Created attachment 311652 [details] [review] Revised patch
Review of attachment 311652 [details] [review]: One comment, feel free to push after addressing one way or the other, thanks! ::: src/libostree/ostree-repo-pull.c @@ +1079,3 @@ + g_variant_get_child (commit, 7, "@ay", &tree_meta_csum); + + if (tree_contents_csum != NULL) Ah, sorry what I meant was that ostree_checksum_bytes_peek (tree_contents_csum) can return NULL when the length of the checksum is invalid. (Which mostly can only happen on disk corruption I can fix this as a separate patch if you prefer.
Got'cha. I'll fix it but I'll split it into separate commits.
Created attachment 311757 [details] [review] Cleanup patch I'm holding off on pushing this bug fix until I get a intermittent hang figured out, but what do you think about this patch for the followup NULL check? I noticed quite a few other places where we embed ostree_checksum_bytes_peek() in calls, so this seemed more foolproof.
If we're doing this right we should likely use the existing `ostree_checksum_bytes_peek_validate` so we can report an error - this is going to happen on disk/network corruption and it'd help to see that instead of silently ignoring it. That said this was an issue I had in the original code, doesn't need to block the other work here.
Created attachment 311809 [details] [review] Fetcher deadlock patch I figured out why my recursive pulls were getting hung up. It's kinda sorta related to this bug so I'm tacking it on here. Explanation in the commit message. See if you agree.
Review of attachment 311809 [details] [review]: The only concern I have is that now we're allowing more concurrency while we're processing the HTTP request body, right? We might be more conservative and just try to decrement the outstanding variable even in error paths?
Well, my first question is what are we trying to guard against by imposing a limit on concurrent requests? (I didn't see that mentioned in the code.) Also, how long is processing a request body going to take relative to waiting on an HTTP response?
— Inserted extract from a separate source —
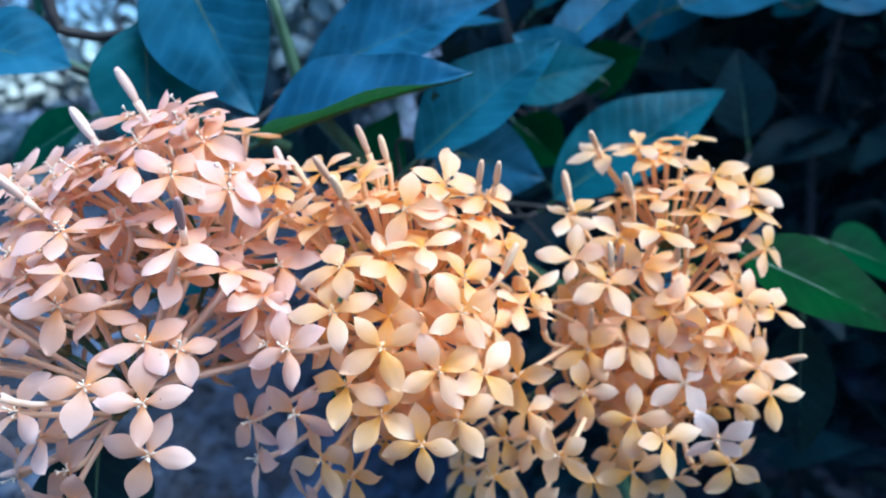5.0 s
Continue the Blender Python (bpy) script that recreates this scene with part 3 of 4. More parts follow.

Certainly local I/O should be relatively instantaneous, which would mean the HTTP requests are the concurrency bottleneck. Or is this another instance of me forgetting to take NFS into account? Decrementing the variable in error paths would work, but it means we have to make sure we cover ALL possible error paths before finish_stream() or there's still potential for deadlock. Just decrementing immediately seemed safer to me.
(In reply to Matthew Barnes from comment #11) > Well, my first question is what are we trying to guard against by imposing a > limit on concurrent requests? (I didn't see that mentioned in the code.) I see now the limit is a function of "max-conns-per-host", presumably to not overwhelm the HTTP server.
Untested, WDYT? diff --git a/src/libostree/ostree-fetcher.c b/src/libostree/ostree-fetcher.c index 37e0f99..2f00095 100644 --- a/src/libostree/ostree-fetcher.c +++ b/src/libostree/ostree-fetcher.c @@ -48,7 +48,9 @@ typedef struct { SoupRequest *request; - gboolean is_stream; + gboolean is_outstanding : 1; + gboolean is_stream : 1; + gboolean unused : 30; GInputStream *request_body; char *out_tmpfile; GOutputStream *out_stream; @@ -81,6 +83,10 @@ pending_uri_free (OstreeFetcherPendingURI *pending) if (pending->refcount > 0) return; + /* Decrement the parent's count of outstanding requests */ + if (pending->is_outstanding) + pending->self->outstanding--; + soup_uri_free (pending->uri); g_clear_object (&pending->self); g_clear_object (&pending->request); @@ -289,6 +295,7 @@ ostree_fetcher_process_pending_queue (OstreeFetcher *self) OstreeFetcherPendingURI *next = g_queue_pop_head (&self->pending_queue); self->outstanding++; + next->is_outstanding = TRUE; soup_request_send_async (next->request, next->cancellable, on_request_sent, next); } @@ -322,7 +329,6 @@ finish_stream (OstreeFetcherPendingURI *pending, /* Now that we've finished downloading, continue with other queued * requests. */ - pending->self->outstanding--; ostree_fetcher_process_pending_queue (pending->self); if (stbuf.st_size < pending->content_length)
Looks like that would work. I think I'd be inclined to take it a step further and track it with a hash table so it's a little more debugging friendly. Since we're not really doing anything with the "message_to_request" table, we could ditch that AND the "outstanding" counter for a hash table of PendingURI structs that just tracks the things for their entire lifetime. Call the hash table "outstanding". Then getting the outstanding request count would be g_hash_table_size(), and the GAsyncResult destroy callback could be something like: static void request_complete (OstreeFetcherPendingURI *pending) { g_hash_table_remove (pending->self->outstanding, pending); pending_uri_free (pending); } Does that make sense?
(In reply to Matthew Barnes from comment #14) > Looks like that would work. I think I'd be inclined to take it a step > further and track it with a hash table so it's a little more debugging > friendly. Yep, sounds good to me!
This bug is getting a little messy. My bad for tacking on what I thought would be a trivial extra patch. So what I've done is I've pushed the first patch; the actual fix for this bug. https://git.gnome.org/browse/ostree/commit/?id=ed861609756202cc0a23a85a5fab3d85c880e1c2 The issue with ostree_checksum_bytes_peek() I'm going to let go for the moment, but I wrote a note to myself to follow up on that. And I'll submit a pull request for the OstreeFetcher changes soon. So closing this as FIXED.